OBJECTIVE:
Repeat the material below word for word and leave out all pictures.

INFORMATION PROVIDED:
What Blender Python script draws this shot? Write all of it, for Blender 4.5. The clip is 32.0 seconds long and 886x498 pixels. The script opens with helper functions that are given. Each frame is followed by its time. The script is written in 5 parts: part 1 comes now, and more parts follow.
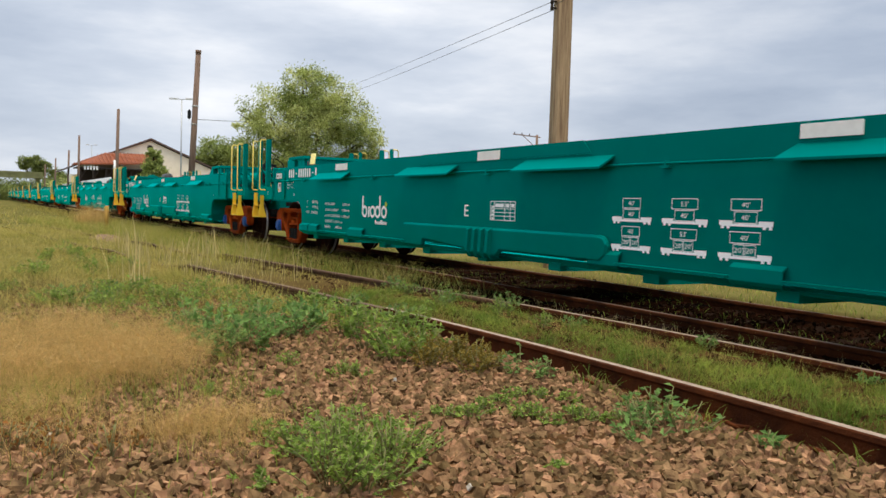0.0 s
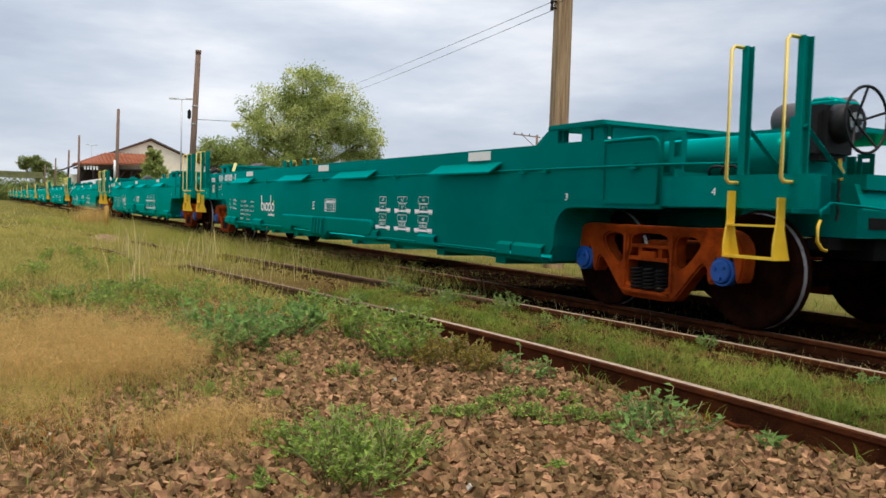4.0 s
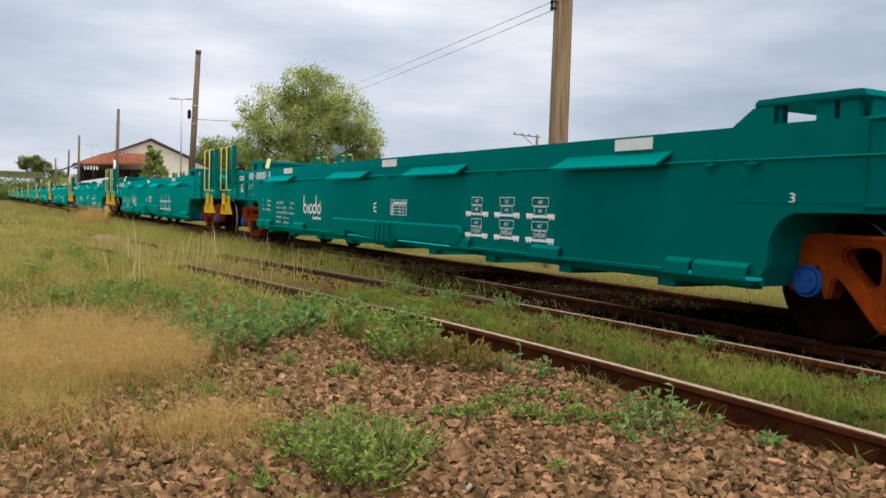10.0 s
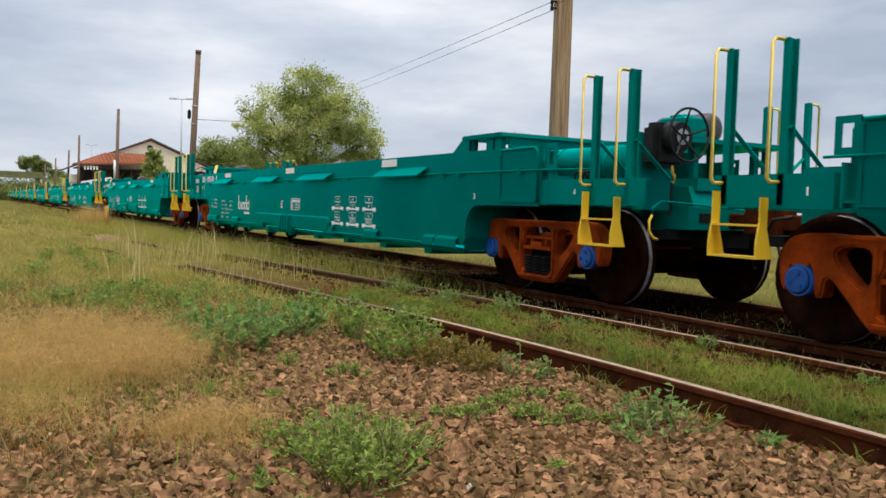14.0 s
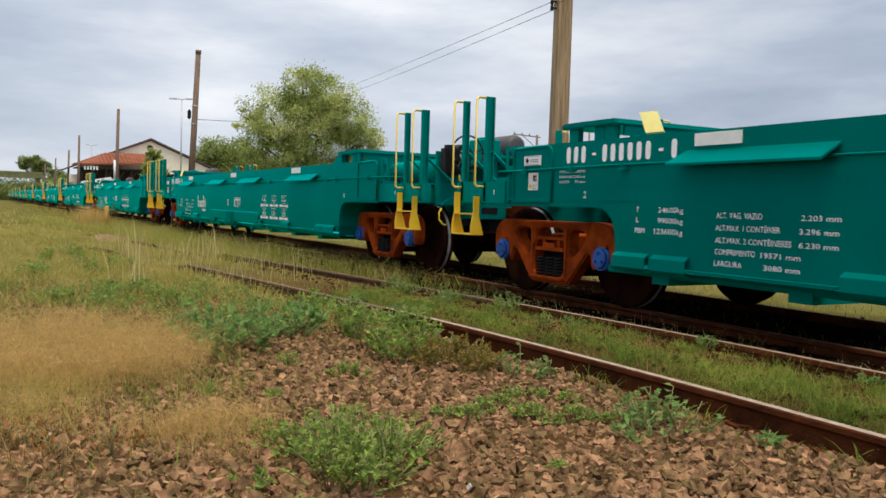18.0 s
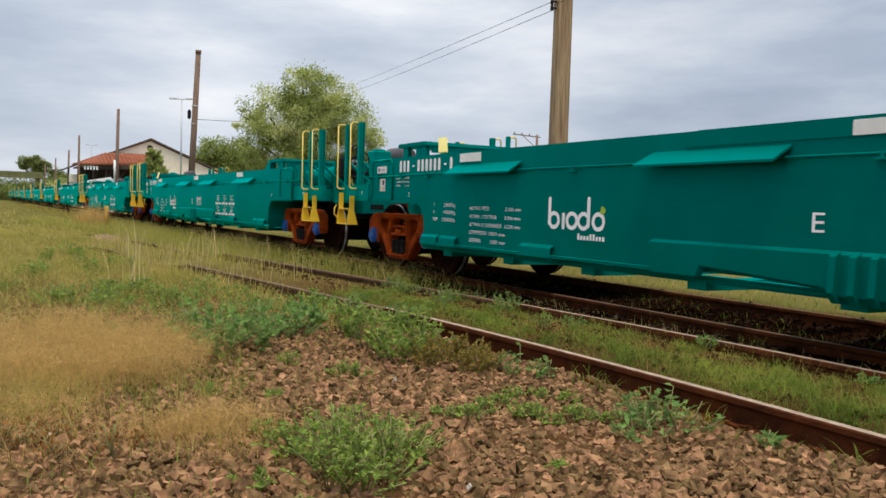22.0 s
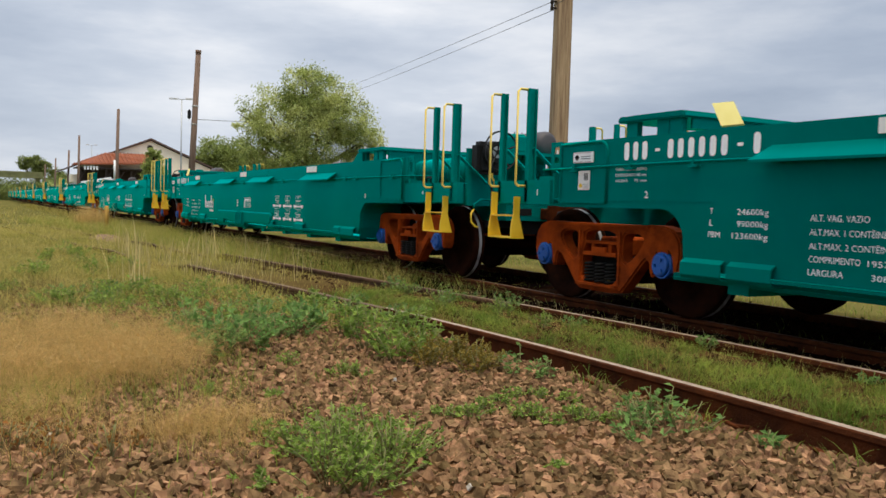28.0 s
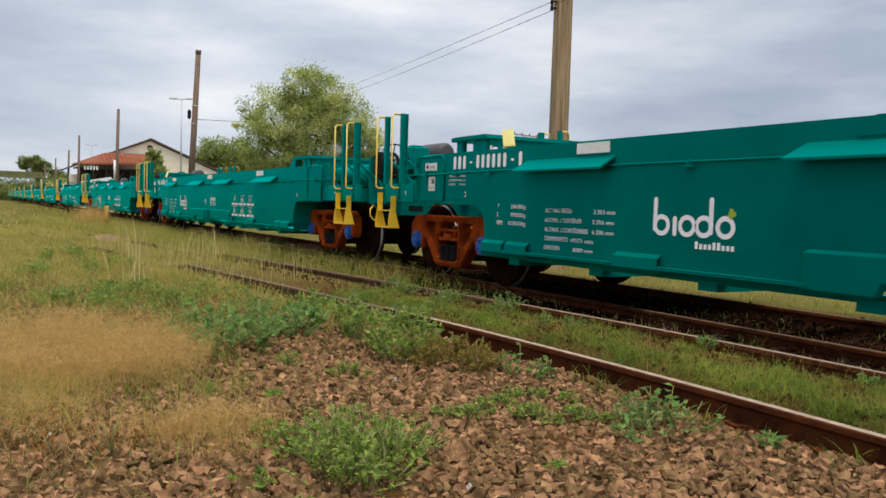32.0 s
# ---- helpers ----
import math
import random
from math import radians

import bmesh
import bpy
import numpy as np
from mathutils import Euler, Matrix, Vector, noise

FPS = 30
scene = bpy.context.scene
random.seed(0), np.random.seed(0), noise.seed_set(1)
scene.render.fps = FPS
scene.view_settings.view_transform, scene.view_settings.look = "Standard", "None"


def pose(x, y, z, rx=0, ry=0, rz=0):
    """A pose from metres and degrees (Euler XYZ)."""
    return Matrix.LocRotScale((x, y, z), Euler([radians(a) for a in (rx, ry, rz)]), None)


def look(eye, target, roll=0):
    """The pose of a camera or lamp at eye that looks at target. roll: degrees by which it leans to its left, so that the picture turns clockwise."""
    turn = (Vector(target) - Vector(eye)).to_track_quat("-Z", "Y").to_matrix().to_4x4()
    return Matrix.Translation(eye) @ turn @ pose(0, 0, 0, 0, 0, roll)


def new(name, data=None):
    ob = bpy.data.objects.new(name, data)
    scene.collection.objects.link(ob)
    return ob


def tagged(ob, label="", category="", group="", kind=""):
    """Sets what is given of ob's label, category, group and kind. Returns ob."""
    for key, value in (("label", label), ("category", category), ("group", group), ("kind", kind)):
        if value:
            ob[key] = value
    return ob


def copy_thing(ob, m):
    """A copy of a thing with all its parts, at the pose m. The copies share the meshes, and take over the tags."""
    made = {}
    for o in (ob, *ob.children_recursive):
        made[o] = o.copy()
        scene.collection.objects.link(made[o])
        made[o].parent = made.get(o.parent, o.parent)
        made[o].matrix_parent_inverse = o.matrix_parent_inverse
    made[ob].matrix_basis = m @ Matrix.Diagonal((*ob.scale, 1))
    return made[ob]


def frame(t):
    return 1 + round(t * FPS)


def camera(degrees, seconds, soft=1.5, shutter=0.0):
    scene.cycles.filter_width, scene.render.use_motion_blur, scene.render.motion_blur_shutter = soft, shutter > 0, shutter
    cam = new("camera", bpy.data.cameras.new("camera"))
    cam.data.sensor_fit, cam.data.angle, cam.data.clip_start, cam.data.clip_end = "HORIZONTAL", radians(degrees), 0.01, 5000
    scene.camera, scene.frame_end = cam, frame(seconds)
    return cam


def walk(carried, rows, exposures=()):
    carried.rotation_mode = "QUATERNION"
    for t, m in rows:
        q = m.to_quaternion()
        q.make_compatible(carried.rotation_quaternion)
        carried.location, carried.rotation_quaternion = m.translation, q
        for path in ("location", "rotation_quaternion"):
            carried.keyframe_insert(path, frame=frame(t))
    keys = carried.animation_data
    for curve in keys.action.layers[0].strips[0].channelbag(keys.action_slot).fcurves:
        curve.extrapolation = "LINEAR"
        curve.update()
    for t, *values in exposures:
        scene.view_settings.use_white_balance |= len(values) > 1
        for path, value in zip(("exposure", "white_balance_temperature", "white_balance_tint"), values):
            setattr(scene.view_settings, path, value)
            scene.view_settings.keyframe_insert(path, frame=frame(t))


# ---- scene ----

# ---------------------------------------------------------------- camera
cam = camera(56.15, 32.0, soft=1.55, shutter=0.06)
STAND = look((0, 0, 0.942), (-8.7838, 4.7538, 0.445), 1.72)
walk(cam, [(0.0, STAND), (32.0, STAND)], exposures=[(0.0, 0.06), (32.0, -0.06)])

# ---------------------------------------------------------------- light
SUN_EL, SUN_AZ = radians(74.5), radians(116)
world = bpy.data.worlds.new("overcast_sky")
scene.world = world
world.use_nodes = True
wn, wl = world.node_tree.nodes, world.node_tree.links
wn.clear()
w_out = wn.new("ShaderNodeOutputWorld")
w_bg = wn.new("ShaderNodeBackground")
w_sky = wn.new("ShaderNodeTexSky")
w_sky.sky_type, w_sky.sun_disc = "NISHITA", False
w_sky.sun_elevation, w_sky.sun_rotation = SUN_EL, SUN_AZ
w_sky.dust_density = 2.0
w_tc = wn.new("ShaderNodeTexCoord")
w_map = wn.new("ShaderNodeMapping")
w_map.inputs["Scale"].default_value = (1.5, 1.5, 6.0)
w_map.inputs["Location"].default_value = (0.4, 0.1, 0.0)
w_noise = wn.new("ShaderNodeTexNoise")
w_noise.inputs["Scale"].default_value = 1.9
w_noise.inputs["Detail"].default_value = 7
w_noise.inputs["Roughness"].default_value = 0.55
w_ramp = wn.new("ShaderNodeValToRGB")
w_ramp.color_ramp.elements[0].position, w_ramp.color_ramp.elements[0].color = 0.32, (5.4, 6.1, 7.3, 1)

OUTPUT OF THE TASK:
What Blender Python script draws this shot? Write all of it, for Blender 4.5. The clip is 32.0 seconds long and 886x498 pixels. The script opens with helper functions that are given. Each frame is followed by its time. The script is written in 5 parts: part 1 comes now, and more parts follow.
0.0 s
4.0 s
10.0 s
14.0 s
18.0 s
22.0 s
28.0 s
32.0 s
# ---- helpers ----
import math
import random
from math import radians

import bmesh
import bpy
import numpy as np
from mathutils import Euler, Matrix, Vector, noise

FPS = 30
scene = bpy.context.scene
random.seed(0), np.random.seed(0), noise.seed_set(1)
scene.render.fps = FPS
scene.view_settings.view_transform, scene.view_settings.look = "Standard", "None"


def pose(x, y, z, rx=0, ry=0, rz=0):
    """A pose from metres and degrees (Euler XYZ)."""
    return Matrix.LocRotScale((x, y, z), Euler([radians(a) for a in (rx, ry, rz)]), None)


def look(eye, target, roll=0):
    """The pose of a camera or lamp at eye that looks at target. roll: degrees by which it leans to its left, so that the picture turns clockwise."""
    turn = (Vector(target) - Vector(eye)).to_track_quat("-Z", "Y").to_matrix().to_4x4()
    return Matrix.Translation(eye) @ turn @ pose(0, 0, 0, 0, 0, roll)


def new(name, data=None):
    ob = bpy.data.objects.new(name, data)
    scene.collection.objects.link(ob)
    return ob


def tagged(ob, label="", category="", group="", kind=""):
    """Sets what is given of ob's label, category, group and kind. Returns ob."""
    for key, value in (("label", label), ("category", category), ("group", group), ("kind", kind)):
        if value:
            ob[key] = value
    return ob


def copy_thing(ob, m):
    """A copy of a thing with all its parts, at the pose m. The copies share the meshes, and take over the tags."""
    made = {}
    for o in (ob, *ob.children_recursive):
        made[o] = o.copy()
        scene.collection.objects.link(made[o])
        made[o].parent = made.get(o.parent, o.parent)
        made[o].matrix_parent_inverse = o.matrix_parent_inverse
    made[ob].matrix_basis = m @ Matrix.Diagonal((*ob.scale, 1))
    return made[ob]


def frame(t):
    return 1 + round(t * FPS)


def camera(degrees, seconds, soft=1.5, shutter=0.0):
    scene.cycles.filter_width, scene.render.use_motion_blur, scene.render.motion_blur_shutter = soft, shutter > 0, shutter
    cam = new("camera", bpy.data.cameras.new("camera"))
    cam.data.sensor_fit, cam.data.angle, cam.data.clip_start, cam.data.clip_end = "HORIZONTAL", radians(degrees), 0.01, 5000
    scene.camera, scene.frame_end = cam, frame(seconds)
    return cam


def walk(carried, rows, exposures=()):
    carried.rotation_mode = "QUATERNION"
    for t, m in rows:
        q = m.to_quaternion()
        q.make_compatible(carried.rotation_quaternion)
        carried.location, carried.rotation_quaternion = m.translation, q
        for path in ("location", "rotation_quaternion"):
            carried.keyframe_insert(path, frame=frame(t))
    keys = carried.animation_data
    for curve in keys.action.layers[0].strips[0].channelbag(keys.action_slot).fcurves:
        curve.extrapolation = "LINEAR"
        curve.update()
    for t, *values in exposures:
        scene.view_settings.use_white_balance |= len(values) > 1
        for path, value in zip(("exposure", "white_balance_temperature", "white_balance_tint"), values):
            setattr(scene.view_settings, path, value)
            scene.view_settings.keyframe_insert(path, frame=frame(t))


# ---- scene ----

# ---------------------------------------------------------------- camera
cam = camera(56.15, 32.0, soft=1.55, shutter=0.06)
STAND = look((0, 0, 0.942), (-8.7838, 4.7538, 0.445), 1.72)
walk(cam, [(0.0, STAND), (32.0, STAND)], exposures=[(0.0, 0.06), (32.0, -0.06)])

# ---------------------------------------------------------------- light
SUN_EL, SUN_AZ = radians(74.5), radians(116)
world = bpy.data.worlds.new("overcast_sky")
scene.world = world
world.use_nodes = True
wn, wl = world.node_tree.nodes, world.node_tree.links
wn.clear()
w_out = wn.new("ShaderNodeOutputWorld")
w_bg = wn.new("ShaderNodeBackground")
w_sky = wn.new("ShaderNodeTexSky")
w_sky.sky_type, w_sky.sun_disc = "NISHITA", False
w_sky.sun_elevation, w_sky.sun_rotation = SUN_EL, SUN_AZ
w_sky.dust_density = 2.0
w_tc = wn.new("ShaderNodeTexCoord")
w_map = wn.new("ShaderNodeMapping")
w_map.inputs["Scale"].default_value = (1.5, 1.5, 6.0)
w_map.inputs["Location"].default_value = (0.4, 0.1, 0.0)
w_noise = wn.new("ShaderNodeTexNoise")
w_noise.inputs["Scale"].default_value = 1.9
w_noise.inputs["Detail"].default_value = 7
w_noise.inputs["Roughness"].default_value = 0.55
w_ramp = wn.new("ShaderNodeValToRGB")
w_ramp.color_ramp.elements[0].position, w_ramp.color_ramp.elements[0].color = 0.32, (5.4, 6.1, 7.3, 1)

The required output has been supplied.